### YOUR TASK:
Gather all lines in the entries that include the word "Continue".
**** ENTRIES SUPPLIED
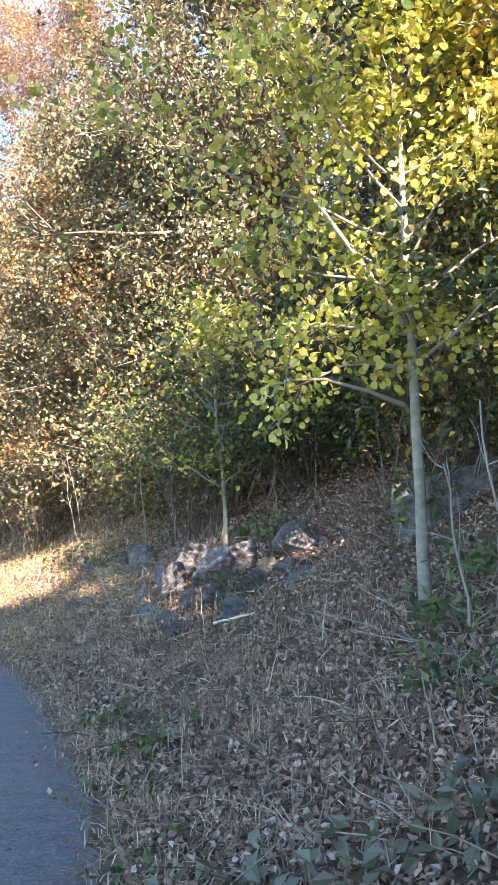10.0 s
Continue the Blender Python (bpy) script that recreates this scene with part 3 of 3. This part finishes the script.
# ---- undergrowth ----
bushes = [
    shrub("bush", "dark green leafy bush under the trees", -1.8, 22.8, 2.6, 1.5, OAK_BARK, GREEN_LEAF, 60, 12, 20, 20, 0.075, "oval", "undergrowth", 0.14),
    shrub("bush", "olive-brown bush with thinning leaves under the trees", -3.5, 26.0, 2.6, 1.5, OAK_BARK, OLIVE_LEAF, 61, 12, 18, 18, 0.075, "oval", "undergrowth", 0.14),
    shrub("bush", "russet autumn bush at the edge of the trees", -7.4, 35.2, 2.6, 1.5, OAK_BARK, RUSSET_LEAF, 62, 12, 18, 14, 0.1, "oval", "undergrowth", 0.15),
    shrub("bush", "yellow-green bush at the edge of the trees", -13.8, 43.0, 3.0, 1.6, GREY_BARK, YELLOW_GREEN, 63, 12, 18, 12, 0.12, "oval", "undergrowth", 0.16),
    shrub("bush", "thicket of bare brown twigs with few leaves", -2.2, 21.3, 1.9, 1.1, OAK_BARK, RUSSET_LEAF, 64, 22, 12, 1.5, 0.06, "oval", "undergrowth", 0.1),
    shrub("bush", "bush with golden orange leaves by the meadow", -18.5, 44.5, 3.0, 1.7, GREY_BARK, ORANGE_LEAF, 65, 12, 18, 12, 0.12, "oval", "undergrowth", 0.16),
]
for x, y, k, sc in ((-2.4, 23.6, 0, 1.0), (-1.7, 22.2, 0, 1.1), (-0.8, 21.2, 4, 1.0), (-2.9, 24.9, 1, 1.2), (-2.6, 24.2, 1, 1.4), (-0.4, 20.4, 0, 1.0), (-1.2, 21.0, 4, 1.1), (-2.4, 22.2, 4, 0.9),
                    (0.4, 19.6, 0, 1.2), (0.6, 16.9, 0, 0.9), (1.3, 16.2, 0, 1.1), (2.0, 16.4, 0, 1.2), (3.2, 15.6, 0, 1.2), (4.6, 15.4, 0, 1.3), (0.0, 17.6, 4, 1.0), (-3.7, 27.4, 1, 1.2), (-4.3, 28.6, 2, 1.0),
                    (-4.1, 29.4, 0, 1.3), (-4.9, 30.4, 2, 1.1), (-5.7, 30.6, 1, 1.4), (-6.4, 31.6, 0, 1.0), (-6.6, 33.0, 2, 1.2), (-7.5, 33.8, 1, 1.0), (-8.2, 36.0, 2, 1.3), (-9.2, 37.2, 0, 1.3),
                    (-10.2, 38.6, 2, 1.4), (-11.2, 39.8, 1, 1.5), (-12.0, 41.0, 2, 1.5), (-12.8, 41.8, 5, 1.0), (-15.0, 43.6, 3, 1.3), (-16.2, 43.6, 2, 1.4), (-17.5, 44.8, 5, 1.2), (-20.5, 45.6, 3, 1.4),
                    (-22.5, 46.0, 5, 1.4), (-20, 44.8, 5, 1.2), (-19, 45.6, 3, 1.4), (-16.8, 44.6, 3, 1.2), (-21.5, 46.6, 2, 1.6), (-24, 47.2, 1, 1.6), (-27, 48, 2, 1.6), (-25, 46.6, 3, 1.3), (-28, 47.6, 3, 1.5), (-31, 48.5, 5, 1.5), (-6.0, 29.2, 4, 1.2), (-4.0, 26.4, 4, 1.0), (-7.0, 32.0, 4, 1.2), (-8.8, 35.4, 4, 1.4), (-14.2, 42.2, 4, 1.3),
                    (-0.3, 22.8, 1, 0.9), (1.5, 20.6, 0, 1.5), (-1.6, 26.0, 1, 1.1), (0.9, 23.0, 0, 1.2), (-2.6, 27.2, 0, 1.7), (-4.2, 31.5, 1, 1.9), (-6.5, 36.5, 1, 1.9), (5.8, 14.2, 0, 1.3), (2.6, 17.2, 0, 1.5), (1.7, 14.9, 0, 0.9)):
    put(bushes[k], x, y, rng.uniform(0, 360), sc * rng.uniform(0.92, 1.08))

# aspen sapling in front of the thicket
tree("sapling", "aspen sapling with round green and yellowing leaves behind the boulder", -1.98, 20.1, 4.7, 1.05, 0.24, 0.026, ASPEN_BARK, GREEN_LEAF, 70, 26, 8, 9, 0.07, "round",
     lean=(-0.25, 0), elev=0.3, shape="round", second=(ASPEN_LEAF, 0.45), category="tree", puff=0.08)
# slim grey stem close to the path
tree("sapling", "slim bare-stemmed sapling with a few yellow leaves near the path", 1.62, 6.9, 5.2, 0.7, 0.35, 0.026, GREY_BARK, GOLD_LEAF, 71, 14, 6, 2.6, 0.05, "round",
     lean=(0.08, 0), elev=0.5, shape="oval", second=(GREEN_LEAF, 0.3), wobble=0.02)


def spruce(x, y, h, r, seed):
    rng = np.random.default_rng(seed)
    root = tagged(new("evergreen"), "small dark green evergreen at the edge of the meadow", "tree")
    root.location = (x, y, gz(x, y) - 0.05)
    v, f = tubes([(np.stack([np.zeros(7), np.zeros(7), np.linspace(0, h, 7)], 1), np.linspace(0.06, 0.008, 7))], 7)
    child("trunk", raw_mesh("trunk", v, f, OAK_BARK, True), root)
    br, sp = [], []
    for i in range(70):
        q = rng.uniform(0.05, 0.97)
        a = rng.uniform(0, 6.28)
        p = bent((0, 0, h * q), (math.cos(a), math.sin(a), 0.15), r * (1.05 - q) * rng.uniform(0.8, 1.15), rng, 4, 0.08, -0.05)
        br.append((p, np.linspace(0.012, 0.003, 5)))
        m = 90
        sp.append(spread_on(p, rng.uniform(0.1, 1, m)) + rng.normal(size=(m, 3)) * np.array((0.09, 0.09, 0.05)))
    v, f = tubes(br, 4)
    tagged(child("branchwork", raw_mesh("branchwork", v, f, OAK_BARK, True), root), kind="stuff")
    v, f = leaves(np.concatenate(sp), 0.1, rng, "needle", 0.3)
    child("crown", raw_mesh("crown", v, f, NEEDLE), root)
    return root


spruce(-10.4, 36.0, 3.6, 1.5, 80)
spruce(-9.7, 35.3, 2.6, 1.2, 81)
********
**** ENTRIES SUPPLIED
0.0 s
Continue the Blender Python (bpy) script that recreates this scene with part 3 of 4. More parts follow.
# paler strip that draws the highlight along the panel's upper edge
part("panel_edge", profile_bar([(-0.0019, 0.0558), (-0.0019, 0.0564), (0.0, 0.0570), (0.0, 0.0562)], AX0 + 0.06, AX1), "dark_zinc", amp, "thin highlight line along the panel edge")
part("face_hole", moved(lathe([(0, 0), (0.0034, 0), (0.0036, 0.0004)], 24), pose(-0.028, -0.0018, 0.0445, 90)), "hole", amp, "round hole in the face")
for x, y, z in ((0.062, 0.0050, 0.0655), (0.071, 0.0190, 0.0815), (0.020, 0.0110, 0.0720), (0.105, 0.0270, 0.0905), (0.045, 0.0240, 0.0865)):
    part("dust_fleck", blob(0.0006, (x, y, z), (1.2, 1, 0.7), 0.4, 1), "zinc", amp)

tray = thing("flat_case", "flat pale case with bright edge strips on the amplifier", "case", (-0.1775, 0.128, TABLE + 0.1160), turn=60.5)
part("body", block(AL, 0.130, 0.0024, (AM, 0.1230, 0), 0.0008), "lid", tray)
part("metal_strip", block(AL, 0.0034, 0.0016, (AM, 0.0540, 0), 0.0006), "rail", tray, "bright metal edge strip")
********
**** ENTRIES SUPPLIED
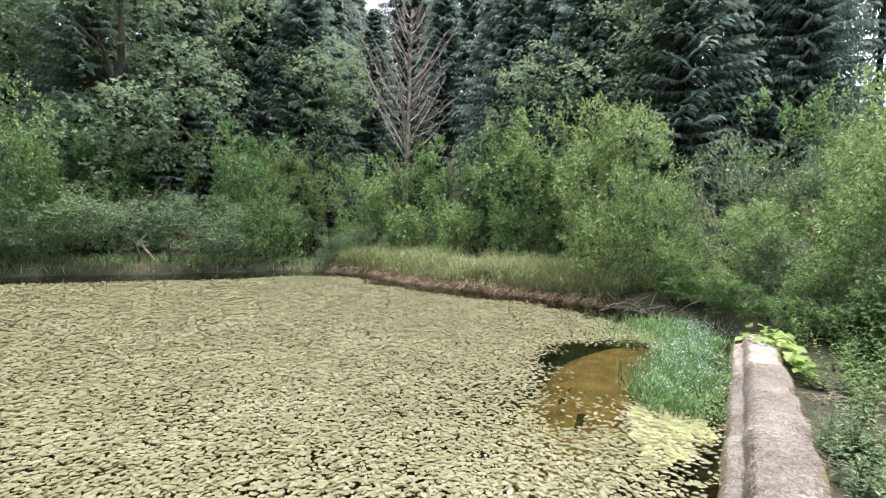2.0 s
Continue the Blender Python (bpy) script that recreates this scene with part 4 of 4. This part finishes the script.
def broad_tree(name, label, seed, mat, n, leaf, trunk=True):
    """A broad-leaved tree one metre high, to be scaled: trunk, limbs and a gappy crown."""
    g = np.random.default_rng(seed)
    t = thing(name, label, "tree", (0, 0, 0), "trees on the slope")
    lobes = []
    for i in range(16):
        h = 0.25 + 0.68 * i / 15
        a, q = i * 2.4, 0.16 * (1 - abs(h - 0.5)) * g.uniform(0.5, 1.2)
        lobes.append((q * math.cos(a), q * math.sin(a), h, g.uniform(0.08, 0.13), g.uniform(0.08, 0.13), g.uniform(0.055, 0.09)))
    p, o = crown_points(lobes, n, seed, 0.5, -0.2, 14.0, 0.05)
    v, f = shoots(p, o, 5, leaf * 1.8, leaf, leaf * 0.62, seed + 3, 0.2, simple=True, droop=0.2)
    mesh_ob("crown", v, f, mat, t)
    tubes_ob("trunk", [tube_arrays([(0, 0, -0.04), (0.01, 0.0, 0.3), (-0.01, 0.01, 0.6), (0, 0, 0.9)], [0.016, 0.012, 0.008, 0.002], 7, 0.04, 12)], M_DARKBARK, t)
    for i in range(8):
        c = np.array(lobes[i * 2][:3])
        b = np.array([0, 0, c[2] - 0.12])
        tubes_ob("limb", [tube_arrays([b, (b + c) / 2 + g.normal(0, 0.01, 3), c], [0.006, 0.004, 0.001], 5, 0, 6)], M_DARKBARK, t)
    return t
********
### THE SOLUTION:
Continue the Blender Python (bpy) script that recreates this scene with part 3 of 3. This part finishes the script.
Continue the Blender Python (bpy) script that recreates this scene with part 3 of 4. More parts follow.
Continue the Blender Python (bpy) script that recreates this scene with part 4 of 4. This part finishes the script.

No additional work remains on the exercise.